It has been just over 10 days since New Horizons’ closest flyby of Pluto and NASA is already saying that the mission has surpassed all expectations.
The latest set of data and images sent across by New Horizons reveal Pluto as being a thrilling ice world of wonders with exotic surface chemistry, mountain ranges, and vast haze.
“We knew that a mission to Pluto would bring some surprises, and now — 10 days after closest approach — we can say that our expectation has been more than surpassed,” said John Grunsfeld, NASA’s associate administrator for the Science Mission Directorate.
NASA revealed that about seven hours after its closest flyby, New Horizons used its Long Range Reconnaissance Imager (LORRI) to capture sunlight streaming through Pluto’s atmosphere. They found hazes as high as 80 miles (130 kilometers) above Pluto’s surface and preliminary analysis of the image shows two distinct layers of haze — one about 50 miles (80 kilometers) above the surface and the other at an altitude of about 30 miles (50 kilometers).
According to Michael Summers, New Horizons co-investigator at George Mason University in Fairfax, Virginia the hazes are the key element in creation of complex hydrocarbon compounds that give Pluto’s surface its reddish hue.
Based on scientific models, NASA scinetists reveal that the hazes form when ultraviolet sunlight breaks up methane gas particles in Pluto’s atmosphere. Breakdown of methane triggers formation of more complex hydrocarbon gases including ethylene and acetylene and when these hydrocarbons fall to the lower, colder parts of the atmosphere, they condense into ice particles that create the hazes.
Furter, ultraviolent sunlight chemically converts hazes into tholins, the dark hydrocarbons that color Pluto’s surface.
Scientists previously had calculated temperatures would be too warm for hazes to form at altitudes higher than 20 miles (30 kilometers) above Pluto’s surface.
“We’re going to need some new ideas to figure out what’s going on,” said Summers.
Pluto is also home to geological activity with previous proofs of such an activity evident from irregularly shaped forzen plains in Pluto’s ‘heart’. In the same location, NASA scientists have found evidence of exotic ices flowing across Pluto’s surface, which also points to signs of recent geologic activity.
“We’ve only seen surfaces like this on active worlds like Earth and Mars,” said mission co-investigator John Spencer of SwRI. “I’m really smiling.”
Additionally, new compositional data from New Horizons’ Ralph instrument indicate the center of Sputnik Planum is rich in nitrogen, carbon monoxide, and methane ices.
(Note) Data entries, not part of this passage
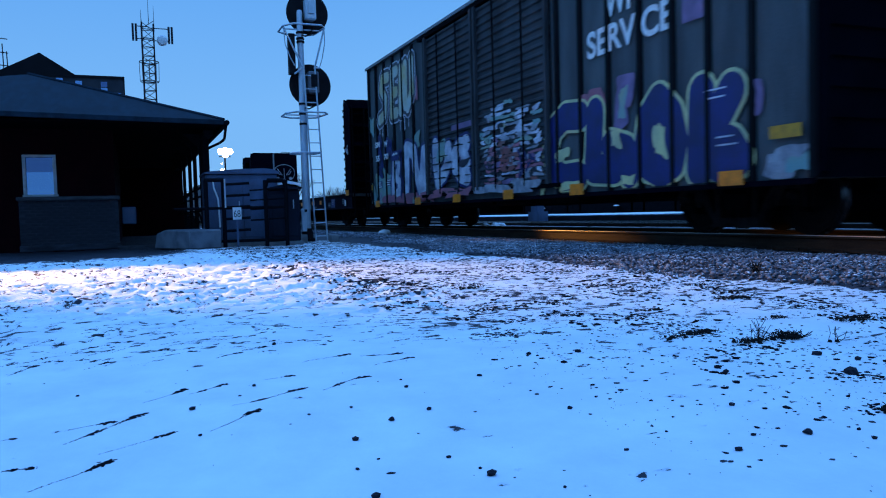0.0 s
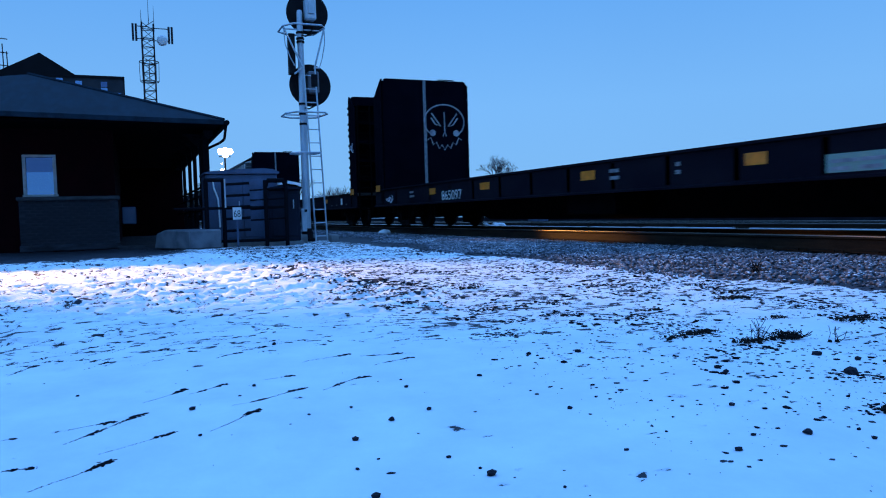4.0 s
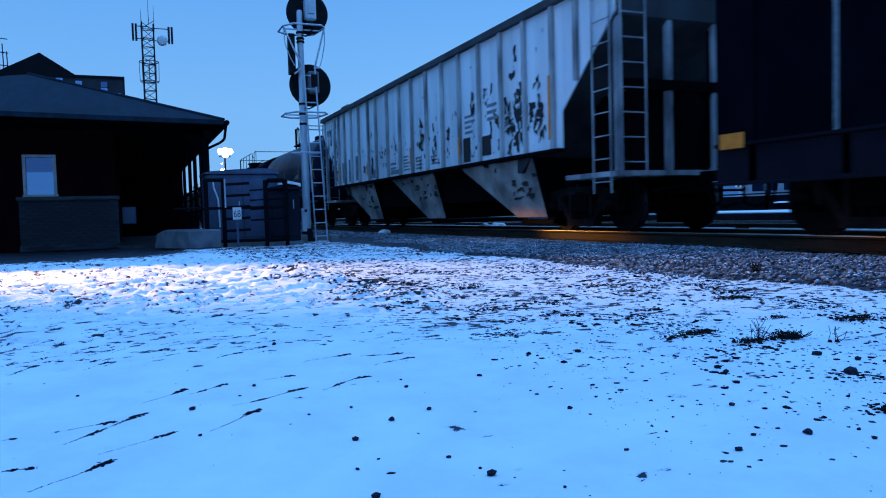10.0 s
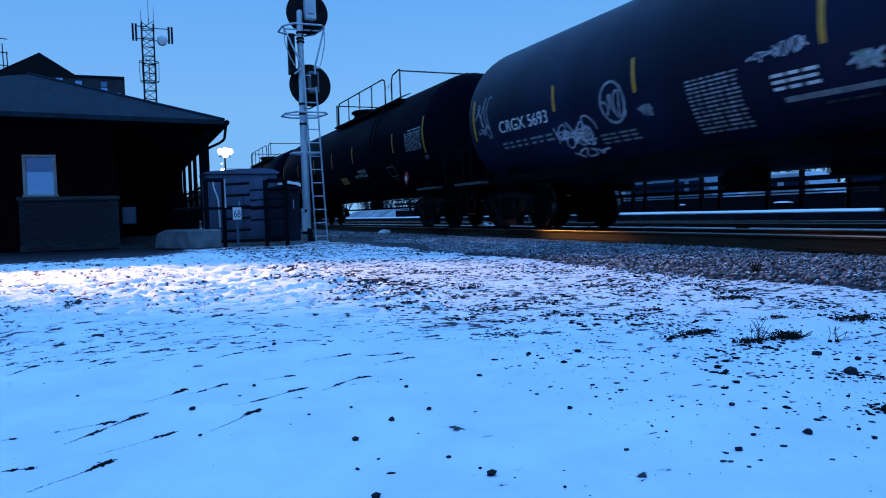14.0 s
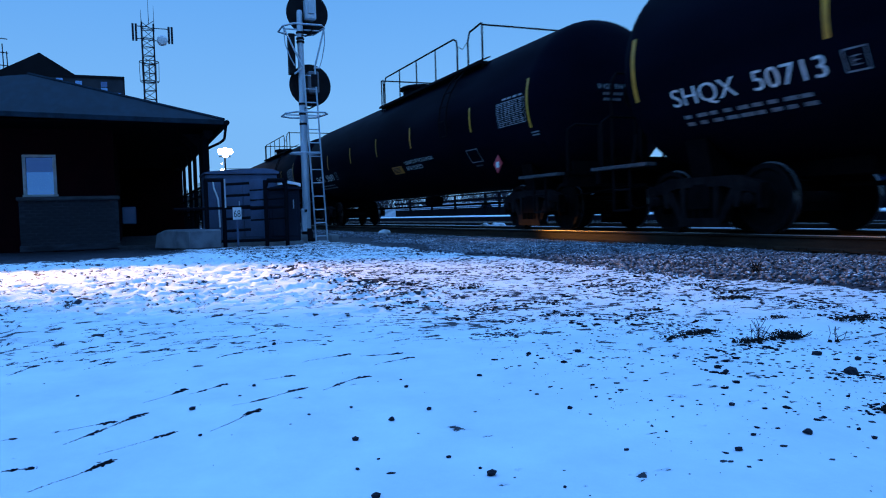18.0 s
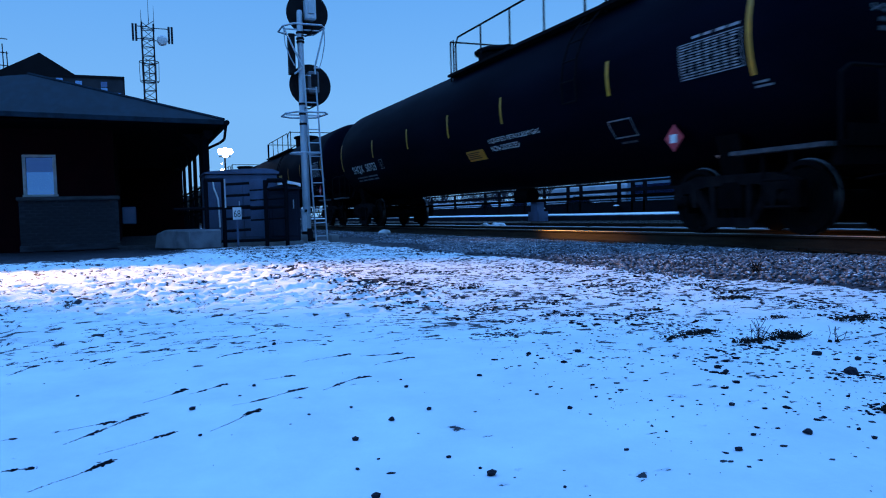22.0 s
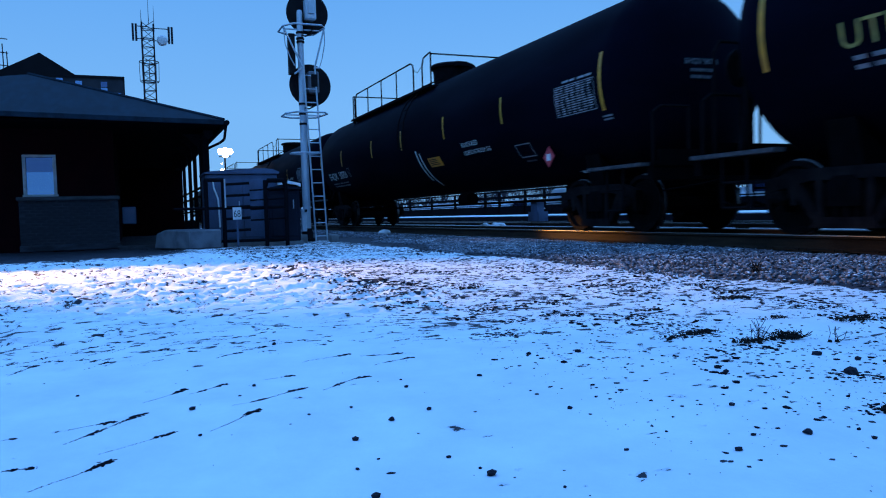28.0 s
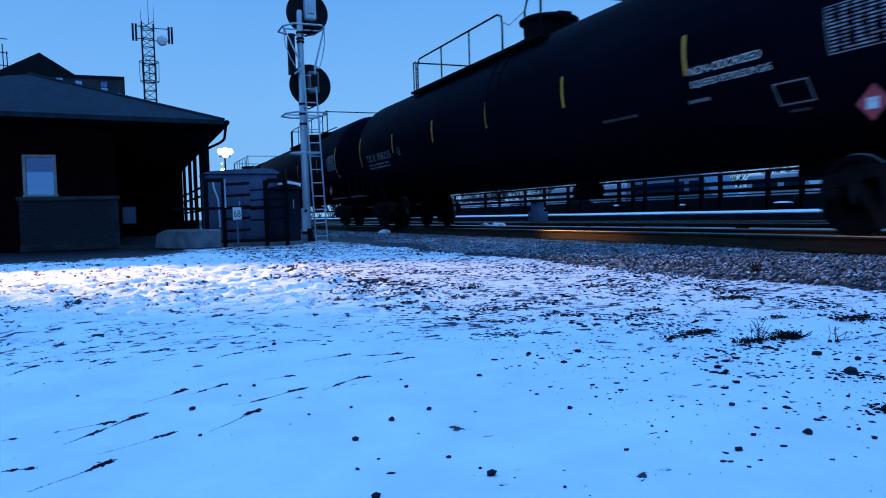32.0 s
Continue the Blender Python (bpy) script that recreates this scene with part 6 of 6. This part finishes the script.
    part("downpipe", pipe(B(), [(xe - 0.05, yt + 0.05, zt - 0.1), (xe - 0.05, yt - 0.0, zt - 0.42), (xe - 0.08, yt - 0.1, zt - 0.50), (xe - 0.4, yt - 0.34, zt - 0.60)], 0.03, 8), DARKPOST, b_)
    # canopy posts along the track side, with brackets and a rail
    for k, x in enumerate((-18.3, -19.5, -21.5, -23.4, -25.9)):
        wide = 0.075 if k == 0 else 0.05
        p = part("canopy_post", box(B(), x - wide, x + wide, 1.70 - wide, 1.70 + wide, 0.0, zt - 0.18), DARKPOST, b_, bevel=0.01)
        part("bracket", prism(B(), [(1.62, zt - 0.18), (1.2, zt - 0.18), (1.62, zt - 0.55)], x - 0.03, x + 0.03, "X"), DARKPOST, p)
    for z in (1.43, 1.21, 0.84):
        part("hand_rail", rod(B(), (-18.3, 1.7, z), (-36, 1.7, z), 0.03, 6), DARKPOST, b_)
    part("beam", box(B(), -50, -17.4, 1.6, 1.8, zt - 0.30, zt - 0.18), DARKPOST, b_)
    # paving under the canopy and the loading block
    part("paving", box(B(), -50, -18.0, yw, 3.0, -0.05, 0.06), mat("dark_concrete", (0.060, 0.060, 0.066), (0.025, 0.025, 0.029), 0.9, spec=0.1, scale=2.5, bump=0.4), b_)
    for y, z in ((0.0, 0.75),):
        part("meter_box", box(B(), xw - 0.3, xw - 0.05, yw + 0.12, yw + 0.42, 0.55, 0.95), CABINET, b_, bevel=0.02)
    # wall added across the canopy so the view beneath it stays dark
    part("view_stop_wall", box(B(), -30.2, -30.0, yw, 1.90, 0.05, zt - 0.18), BRICK_RED, b_)
    part("low_screen", box(B(), -30.1, -30.0, 1.90, 2.3, 0.05, 0.6), DARKPOST, b_)


STONE_BRICK = mat("grey_brown_brick", (0.044, 0.046, 0.062), (0.008, 0.009, 0.014), 0.85, scale=4, stretch=(1, 0.5, 2.2), bump=0.5)
GLASS_PALE = GLASS.copy()
GLASS_PALE.name = "pale_sky_tinted_glass"
gp = GLASS_PALE.node_tree.nodes["Principled BSDF"]
# paler blue for the lower pane's stronger sky reflection
gp.inputs["Base Color"].default_value = (0.13, 0.26, 0.48, 1)
station()

bm = B()
prism(bm, [(0.0, 0.0), (1.5, 0.0), (1.5, 0.40), (0.5, 0.42), (0.12, 0.34)], -0.4, 0.35)
lb = solid("concrete_block", bm, mat("pale_weathered_concrete", (0.17, 0.18, 0.20), (0.05, 0.055, 0.065), 0.9, spec=0.1, scale=2.2, bump=0.4), "weathered concrete loading block by the canopy", "concrete block", bevel=0.03)
lb.matrix_basis = pose(-17.45, 0.80, -0.01, 0, 0, 26)


# ---------------------------------------------------------------- equipment cabinets and their guard rails
def cabinet(x0, x1, y0, y1, h, label, arch, paint):
    c = thing("equipment_cabinet", label, "equipment cabinet", group="lineside equipment")
    part("body", box(B(), x0, x1, y0, y1, 0.05, h), paint, c, bevel=0.03)
    part("plinth", box(B(), x0 - 0.06, x1 + 0.06, y0 - 0.05, y1 + 0.05, -0.05, 0.06), CONC, c)
    part("roof", prism(B(), [(y0 - 0.04, h), (y1 + 0.04, h), (y1 + 0.04, h + 0.04), (y1 - 0.10, h + 0.10), (y1 - 0.28, h + 0.12), ((y0 + y1) / 2, h + 0.11), (y0 + 0.12, h + 0.06), (y0 - 0.04, h + 0.03)], x0 - 0.04, x1 + 0.06, "X"), paint, c)
    m_ = (y0 + y1) / 2
    for a, b_ in ((y0 + 0.05, m_ - 0.01), (m_ + 0.01, y1 - 0.05)) if not arch else ((y0 + 0.08, y1 - 0.08),):
        d = part("door", box(B(), x1, x1 + 0.025, a, b_, 0.18, h - 0.12), paint, c, bevel=0.008)
        part("handle", rod(B(), (x1 + 0.05, b_ - 0.08, 0.8), (x1 + 0.05, b_ - 0.08, 1.0), 0.014, 6), GALV, d)
        for k in range(4):
            part("vent_slot", box(B(), x1 + 0.025, x1 + 0.031, a + 0.1, b_ - 0.1, h - 0.42 + k * 0.05, h - 0.40 + k * 0.05), paint, d)


cabinet(-18.4, -17.2, 1.58, 3.16, 1.62, "large grey equipment cabinet behind pipe rails", False, CABINET)
cabinet(-17.06, -16.78, 2.86, 3.58, 1.24, "narrow dark equipment cabinet with a white hood behind pipe rails", True, CABINET_DARK)
bm = B()
prism(bm, [(3.14, 1.345), (3.60, 1.27), (3.60, 1.37), (3.14, 1.47)], -17.08, -16.72, "X")
solid("cabinet_hood", bm, SNOWCAP, "white sloping hood on the cabinet", "cabinet hood")


def guard():
    g = thing("guard_rail", "black pipe guard rails round the equipment cabinets", "guard rail")
    x = -16.55
    for y in (1.51, 1.87, 2.77, 3.22):
        part("post", rod(B(), (x, y, -0.1), (x, y, 1.44), 0.045, 10), DARKPOST, g)
    part("top_rail", rod(B(), (x, 1.48, 1.45), (x, 1.90, 1.45), 0.04, 8), DARKPOST, g)
    part("top_rail", pipe(B(), [(x, 2.77, 1.30), (x, 2.81, 1.43), (x, 3.18, 1.43), (x, 3.22, 1.30)], 0.05, 8), DARKPOST, g)
    for z in (1.35, 1.10, 0.85, 0.60, 0.34):
        part("stub_rail", rod(B(), (x, 1.87, z), (x + 0.1, 2.38, z + 0.02), 0.028, 8), DARKPOST, g)
        part("stub_cap", turn(B(), [(0, 0.03), (0.03, 0.03)], "Y", (x + 0.1, 2.38, z + 0.02), 8), RUSTY, g)
    for z in (1.22, 1.00, 0.80, 0.56):
        part("side_rail", rod(B(), (x - 0.05, 2.44, z), (x - 0.05, 3.24, z + 0.035), 0.018, 8), DARKPOST, g)
    for z in (0.84, 0.12):
        part("long_rail", rod(B(), (x - 0.03, 0.85, z), (x - 0.03, 3.22, z), 0.03, 8), DARKPOST, g)
    part("marker_post", box(B(), x + 0.04, x + 0.06, 1.885, 1.915, 0.85, 1.47), GALV, g)
    part("conduit", pipe(B(), [(-17.15, 1.72, 1.5), (-17.15, 1.74, 1.3), (-17.13, 1.82, 1.05), (-17.13, 1.84, 0.42)], 0.02, 6), SIGN_W, g, "white conduit")


guard()
s68 = thing("number_sign", "small white sign with black figures on a post", "sign")
part("face", box(B(), -16.45, -16.435, 2.04, 2.22, 0.585, 0.85), SIGN_W, s68)
part("post", box(B(), -16.47, -16.45, 2.11, 2.15, -0.05, 0.6), CABINET, s68)
figs = letters("68", 0.15, 0.14)
for v in figs.vertices:
    v.co = Vector((-16.431, 2.06 + v.co.x, 0.635 + v.co.z))
part("figures", figs, BLACKINK, s68)


# ---------------------------------------------------------------- far buildings
def far_gable():
    h = thing("far_building", "dark gabled building rising behind the station", "building")
    part("wall", box(B(), -92, -80, -22, -3.9, 0, 14.6), FAR_DARK, h)
    part("roof", prism(B(), [(-12.0, 14.4), (-7.3, 16.95), (-3.6, 14.5), (-3.6, 14.2), (-12.0, 14.1)], -92, -79.9, "X"), FAR_ROOF, h)
    w = thing("far_block", "grey flat-roofed block behind the station", "building")
    part("wall", box(B(), -90, -77.0, -7.7, -0.05, 0, 14.2), FAR_GREY, w)
    part("parapet", box(B(), -90.1, -76.9, -7.8, 0.05, 14.2, 14.45), FAR_ROOF, w)
    for y, z, m_ in ((-5.5, 13.9, SIGN_W), (-3.9, 13.7, SIGN_W), (-1.75, 13.2, SIGN_W), (-1.75, 13.7, FAR_ROOF), (-0.6, 12.7, SIGN_W), (-4.3, 12.6, SIGN_W), (-6.6, 12.6, FAR_ROOF)):
        win = part("window", box(B(), -76.99, -76.94, y - 0.28, y + 0.28, z - 0.3, z + 0.2), GLASS if m_ is FAR_ROOF else GLASS_PALE, w)
        part("frame", box(B(), -76.97, -76.92, y - 0.34, y + 0.34, z - 0.36, z - 0.3), FAR_ROOF, win)
    r = thing("roof_ladder_cage", "steel ladder cage on a far roof", "ladder cage")
    for k in range(5):
        part("upright", rod(B(), (-80.5, -11.4 + 0.35 * k, 14.0), (-80.5, -11.4 + 0.33 * k, 18.6 - 0.1 * k * k), 0.05, 5), LATTICE, r)
    for z in (15.8, 17.0, 18.3):
        part("hoop", rod(B(), (-80.5, -11.6, z), (-80.5, -9.95, z - 0.15), 0.05, 5), LATTICE, r)


far_gable()


# ---------------------------------------------------------------- unseen wall added behind the camera to keep low skylight off the train
for k, (x0, x1, y0, y1, h) in enumerate(((-6, 46, -17.4, -17.0, 8.0),)):
    solid("wall_street" + "_%d" % (k + 1), box(B(), x0, x1, y0, y1, 0, h), FAR_DARK, "plain dark wall added out of view to block low sky", "wall", kind="structure")


# ---------------------------------------------------------------- what moves
def motions():
    for car, front in TRAIN:
        walk(car, [(float(t), pose(-front + travel(t), TRACK_Y, RAIL_Z)) for t in range(0, 33, 2)])
    fronts = {car: front for car, front in TRAIN}
    for w, dx, car in WHEELS:
        front = fronts[car]
        t = 0.0
        while travel(t) - front < -75 and t < 31.5:
            t += 0.1
        t0 = round(t, 1)
        rows = [(0.0, pose(dx, 0, WHEEL_R))] if t0 > 0 else []
        k = 0
        while t0 + 0.1 * k <= 32.001:
            t = t0 + 0.1 * k
            if travel(t) - front > 32:
                break
            rows.append((t, pose(dx, 0, WHEEL_R, 0, math.degrees((travel(t) - travel(t0)) / WHEEL_R), 0)))
            k += 1
        last = rows[-1]
        if last[0] < 31.99:
            rows.append((32.0, last[1]))
        walk(w, rows)


motions()
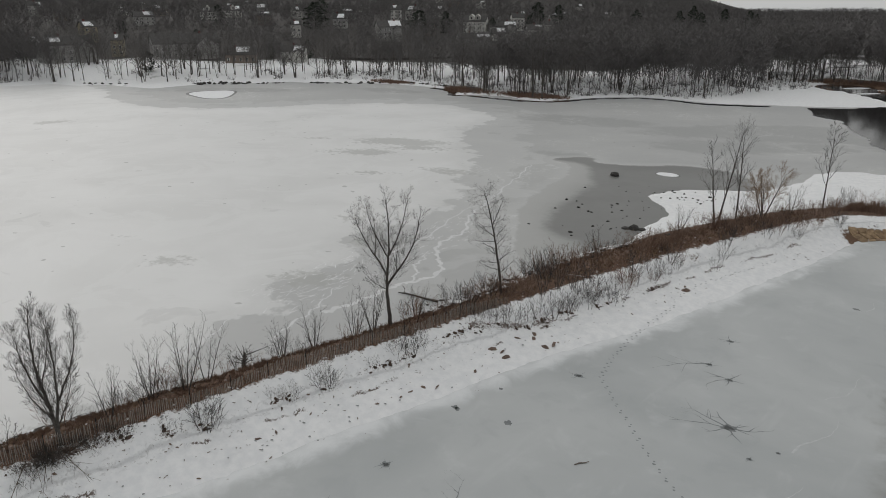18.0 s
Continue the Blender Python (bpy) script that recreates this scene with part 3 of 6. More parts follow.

“At Pluto’s temperatures of minus-390 degrees Fahrenheit, these ices can flow like a glacier,” said McKinnon. deputy leader of the New Horizons Geology, Geophysics and Imaging team at Washington University in St. Louis. “In the southernmost region of the heart, adjacent to the dark equatorial region, it appears that ancient, heavily-cratered terrain has been invaded by much newer icy deposits.”
Meanwhile, New Horizons scientists are using enhanced color images (see below) to detect differences in the composition and texture of Pluto’s surface. When close-up images are combined with color data from the Ralph instrument, they paint a new and surprising portrait of Pluto in which a global pattern of zones vary by latitude. The darkest terrains appear at the equator, mid-tones are the norm at mid-latitudes, and a brighter icy expanse dominates the north polar region. The New Horizons science team is interpreting this pattern to be the result of seasonal transport of ices from equator to pole.
The newly-discovered range of mountains rises one mile (1.6 kilometers) above the surrounding plains, similar to the height of the Appalachian Mountains in the United States. These peaks have been informally named Hillary Montes (Hillary Mountains) for Sir Edmund Hillary, who first summited Mount Everest with Tenzing Norgay in 1953.
“For many years, we referred to Pluto as the Everest of planetary exploration,” said New Horizons Principal Investigator Alan Stern of the Southwest Research Institute, Boulder, Colorado. “It’s fitting that the two climbers who first summited Earth’s highest mountain, Edmund Hillary and Tenzing Norgay, now have their names on this new Everest.”